As opposed to Kucic, whose animals provided a comforting presence, Schwalb seems to be grounded by his fish, a recurring aspect of how Schwalb constructs his space, as exemplified by the importance he gives to his religion and ethnicity in his room. You can see it in the ritual objects scattered around his room, and perhaps most prominently in the prayer written on his wall, surrounded by lights. His favorite prayer, it reads, “The soul that God gave to me is pure.”
“For me it’s is a reminder that I have to strive to wholeness,” he said. “It’s easy at Swarthmore to get caught up in academics or drama and it’s nice to have a reminder that’s grounded in thousands of years of tradition and culture.”
Ritual, for Schwalb, has a wider meaning than just the purely religious: objects imbued with personal significance find their place and bring comfort. A particular favorite of mine was his altar to Vaginal Davis and Madonna, but they aren’t limited to queer iconography.
“Amongst [ritual objects are] funny objects that have become sacred to me, like this turtle shell I got in Tennessee,” he said.
Other Swatties’ conception of ritual goes further — Michelle Myers ’15 has recently erected a shrine to herself in her Hallowell dorm room.
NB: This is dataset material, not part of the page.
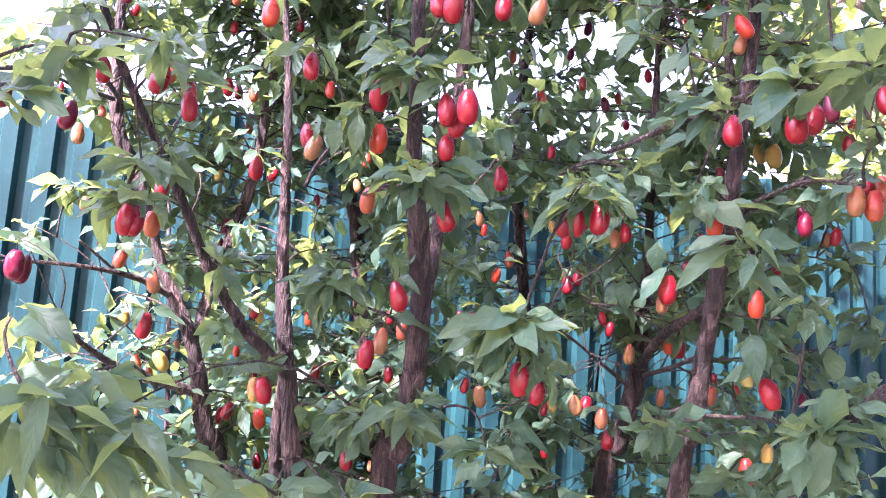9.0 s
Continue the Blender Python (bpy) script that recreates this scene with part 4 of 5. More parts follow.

Scattered lipsticks and other beauty products surround a full body mirror leaning against the wall. At the base of the mirror lie cozily placed rocks and cotton.
“I wanted to create a space where I felt comfortable using a lot of things I associate with vanity and self-care like makeup,” she said. “To do self-care like plucking my eyebrows and doing my nails whilst looking at myself in the mirror is way to get more comfortable with myself.”
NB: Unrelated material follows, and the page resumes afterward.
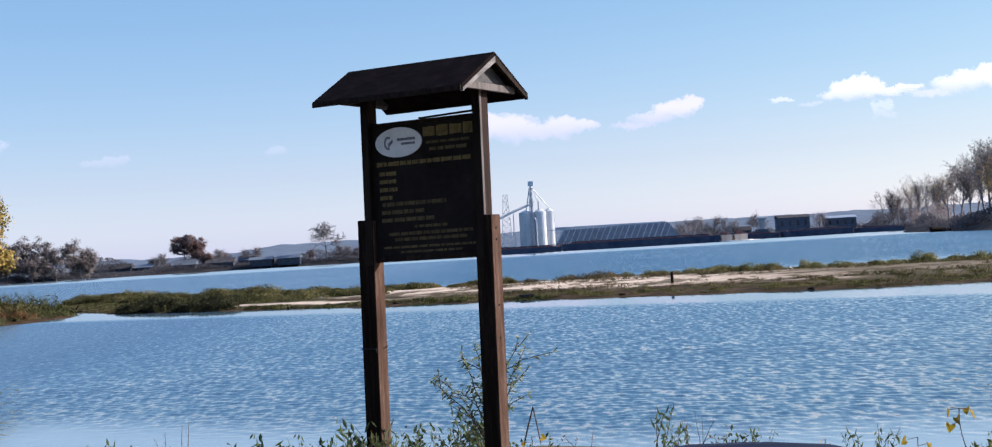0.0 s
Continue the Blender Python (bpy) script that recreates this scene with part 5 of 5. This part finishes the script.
ROSY, WHITE = (0.92, 0.84, 0.91), (1.0, 0.97, 0.98)
for k, (thick, tint, lobes) in enumerate((
        (0.80, ROSY, ((0, 352, 75, 36), (60, 342, 80, 38), (130, 330, 70, 26), (205, 338, 70, 30), (270, 340, 42, 17))),
        (0.85, ROSY, ((400, 336, 60, 11), (465, 352, 65, 19), (525, 372, 60, 26), (575, 388, 38, 22))),
        (0.55, WHITE, ((826, 381, 30, 9), (850, 378, 22, 7), (915, 362, 34, 7))),
        (1.00, WHITE, ((985, 384, 40, 16), (1015, 395, 46, 28), (1055, 404, 46, 34), (1092, 398, 38, 30), (1125, 386, 50, 14))),
        (0.90, WHITE, ((1165, 390, 45, 10), (1195, 397, 34, 13))),
        (0.34, WHITE, ((1102, 334, 15, 28), (1130, 348, 26, 14), (1128, 322, 30, 11))),
        (1.00, WHITE, ((1265, 378, 60, 12), (1320, 396, 56, 26), (1375, 408, 56, 28), (1440, 418, 70, 30), (1530, 428, 90, 30))),
        (0.30, ROSY, ((-1455, 374, 60, 10), (-1410, 383, 45, 13))),
        (0.22, ROSY, ((-1120, 320, 55, 11), (-1075, 322, 40, 15))),
        (0.18, ROSY, ((-609, 320, 32, 15),)))):
    x0, x1 = min(b[0] - b[2] for b in lobes) - 60, max(b[0] + b[2] for b in lobes) + 60
    z0, z1 = min(b[1] - b[3] for b in lobes) - 45, max(b[1] + b[3] for b in lobes) + 45
    ob = new("cloud", mesh_of("cloud", ((x0, z0, 0), (x1, z0, 0), (x1, z1, 0), (x0, z1, 0)), ((0, 1, 2, 3),), (cloud_material("cloud_vapour", thick, k + 1, lobes, tint),)))
    ob.matrix_world = pose(0, 4000 + 6 * k, 0, 90, 0, 0)
    tagged(ob, "small white cloud low in the blue sky", "cloud", "clouds", "structure")


# ---------------------------------------------------------------- the parked car from which one looks out
def parked_car():
    g = float(land(0, 0.0))
    car = thing("car", pose(0.3, 0, g), "dark blue parked car with its side window down", "car")
    L, R = 0.53, -1.27
    part("sill_panel", box(-1.15, 1.0, R + 0.06, L - 0.06, 0.20, 0.34, 0.03), CARPAINT, car)
    side = lambda y0, y1: prism(((y0, 0.30), (y1, 0.34), (y1 + 0.012 * (1 if y1 > 0 else -1), 0.58), (y1 - 0.02 * (1 if y1 > 0 else -1), 0.82), (y0, 0.86)), -0.75, 0.40)
    for y0, y1 in ((L - 0.11, L - 0.01), (R + 0.11, R + 0.01)):
        out = 1 if y1 > 0 else -1
        front = part("door", side(y0, y1), CARPAINT, car)
        part("door_handle", box(-0.66, -0.48, y1 - 0.01, y1 + 0.03 * out, 0.66, 0.69, 0.006) if out > 0 else box(-0.66, -0.48, y1 - 0.03, y1 + 0.01, 0.66, 0.69, 0.006), CARPAINT, front)
        rear = side(y0, y1)
        bmesh.ops.transform(rear, matrix=Matrix.Translation((-1.16, 0, 0)) @ Matrix.Diagonal((0.86, 1, 1, 1)), verts=rear.verts)
        part("rear_door", rear, CARPAINT, car)
        part("window_seal", box(-1.75, 0.39, min(y0, y1) + 0.03, max(y0, y1) - 0.03, 0.86, 0.875, 0.004), RUBBER, car, "black rubber window seal")
        part("front_fender", prism(((0.405, 0.36), (0.62, 0.36), (0.72, 0.62), (1.0, 0.72), (1.28, 0.62), (1.36, 0.36), (1.86, 0.34), (1.92, 0.56), (1.78, 0.72), (0.9, 0.84), (0.405, 0.86)), y0, y1, "y"), CARPAINT, car)
        part("rear_fender", prism(((-1.83, 0.36), (-2.02, 0.36), (-2.10, 0.62), (-2.34, 0.70), (-2.5, 0.62), (-2.62, 0.38), (-2.82, 0.40), (-2.84, 0.80), (-2.4, 0.90), (-1.83, 0.87)), y0, y1, "y"), CARPAINT, car)
        for name, a, b in (("front_pillar", (0.62, 0.86), (-0.12, 1.42)), ("middle_pillar", (-0.74, 0.86), (-0.80, 1.44)), ("rear_pillar", (-2.15, 0.88), (-1.70, 1.42))):
            V, F = tubes([(np.array((a[0], (y0 + y1) / 2, a[1])), np.array((b[0], (y0 + y1) / 2 - 0.14 * out, b[1])), 0.045, 0.04)], 8)
            raw(name, V, F, CARPAINT, car, smooth=True)
        part("headlamp", box(1.80, 1.90, min(y0, y1) - 0.02, max(y0, y1) + 0.0, 0.56, 0.66, 0.02), OVAL, car, "pale clear headlamp")
        part("tail_lamp", box(-2.86, -2.80, min(y0, y1), max(y0, y1), 0.66, 0.80, 0.015), RUST, car, "red tail lamp")
        for x in (1.0, -2.32):
            wheel = part("wheel", cylinder(0.19, 0.19, -0.09, 0.09, 24), STEEL, car, "grey steel rim")
            wheel.matrix_local = pose(x, y1 - 0.09 * out, 0.31, 90, 0, 0)
            tyre = bmesh.new()
            bmesh.ops.create_cone(tyre, cap_ends=True, segments=28, radius1=0.31, radius2=0.31, depth=0.17)
            bmesh.ops.bevel(tyre, geom=tyre.edges[:], offset=0.03, segments=2, affect="EDGES")
            part("tyre", tyre, RUBBER, wheel, "black rubber tyre")
    part("bonnet", prism(((0.405, 0.86), (0.62, 0.875), (1.5, 0.78), (1.86, 0.66), (1.86, 0.62), (0.405, 0.80)), R + 0.112, L - 0.112, "y"), CARPAINT, car)
    part("front_bumper", box(1.82, 1.96, R + 0.03, L - 0.03, 0.30, 0.56, 0.05), CARPAINT, car)
    part("rear_bumper", box(-2.92, -2.80, R + 0.03, L - 0.03, 0.34, 0.60, 0.05), CARPAINT, car)
    part("boot_lid", prism(((-1.9, 0.87), (-2.3, 0.92), (-2.8, 0.86), (-2.83, 0.60), (-2.76, 0.60), (-1.9, 0.80)), R + 0.112, L - 0.112, "y"), CARPAINT, car)
    part("roof_panel", prism(((-0.10, 1.40), (-0.8, 1.46), (-1.72, 1.41), (-1.72, 1.44), (-0.8, 1.49), (-0.10, 1.43)), R + 0.17, L - 0.17, "y"), CARPAINT, car)
    part("windscreen", prism(((0.60, 0.88), (-0.10, 1.405), (-0.11, 1.395), (0.58, 0.875)), R + 0.14, L - 0.14, "y"), PANE, car, "dark glazed windscreen")
    part("rear_window", prism(((-2.14, 0.90), (-1.72, 1.405), (-1.71, 1.395), (-2.12, 0.895)), R + 0.14, L - 0.14, "y"), PANE, car, "dark glazed rear window")
    for y in (R + 0.30, L - 0.72):
        for x in (-0.62, -1.5):
            part("seat", box(x - 0.25, x + 0.22, y, y + 0.44, 0.34, 0.52, 0.05), RUBBER, car, "black car seat")
    V, F = lump(90, 0.180, 0.075, 0.082, 0.02, 18, 40)
    mh = raw("mirror_housing", V, F, CARPAINT, car, smooth=True)
    mh.matrix_local = pose(-0.196, 0.72, 1.799 - g - 0.086)
    part("mirror_arm", box(-0.19, -0.13, 0.44, 0.69, 0.80, 0.86, 0.015), CARPAINT, car)
    part("mirror_glass", box(-0.23, -0.085, 0.642, 0.648, 1.795 - g - 0.135, 1.795 - g - 0.045, 0.002), PANE, car, "dark mirror glass")
    return car


parked_car()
Her goal was to create a space where she could confront her image safely and learn to associate it with a positive attitude.
“I used to hate looking at myself in the mirror a lot, which was related to a lot of mental health problems,” said Myers. “It was a project to make myself enjoy looking at myself in the mirror by making it safer.”
Physical safety is also important to Myers. Her camera was recently stolen from her room, and redecorating allowed her to become comfortable alone in that space again.
“I moved furniture around to make myself feel as cozy as possible and feel comfortable again,” she said. “I definitely am getting there, getting more comfortable with myself and spending time with myself alone.”
Her sentiment echoes Kucic’s, who also worries about outside intruders into her comfort.
“What makes me feel the safest is the lock on my door,” she said, “not because I don’t trust everyone on my hall; I just don’t want anyone coming into my room who’s not from the dorm.”
Both Myers and Kucic find solace in items that remind them of close ones — Myers keeps a note from her mother on her wall, the Kucic keeps her “funny awards” from the women’s rugby team. Sara Blazevic ’15 takes it one step further: most of her room is comprised of others’ belongings.
“I’ve lived in this apartment for three years but change rooms every year, and I’ve gotten to absorb a lot of random objects from other people who’ve lived here,” she said. “All the furniture in this room comes from different people who’ve lived in this house.”
Blazevic ran through some of these items: a plant left by her ex-roommate Anjali, couches left by other residents, motivational cards gifted by an artist friend. She shares her apartment with Schwalb, and drew me from room to room to show off trinkets left behind in this shared home. In the living room, a plug-in snow-scene that played winter classics, in the kitchen the advertisement for a toothpick-embellished Christmas tree. The apartment’s charm stemmed mostly from these artifacts of graduated friends and strangers, in a sense of continuity which would be impossible in a dorm.
“This room in particular and the apartment as a whole is a reminder of these people that have been important in my life,” she said.
From animals to shrines, Swatties show admirable versatility in how they construct safety in their rooms, balancing a retreat from campus life with mementos of important values and close ones within the space, one that is both connected and disconnected from the campus as a whole.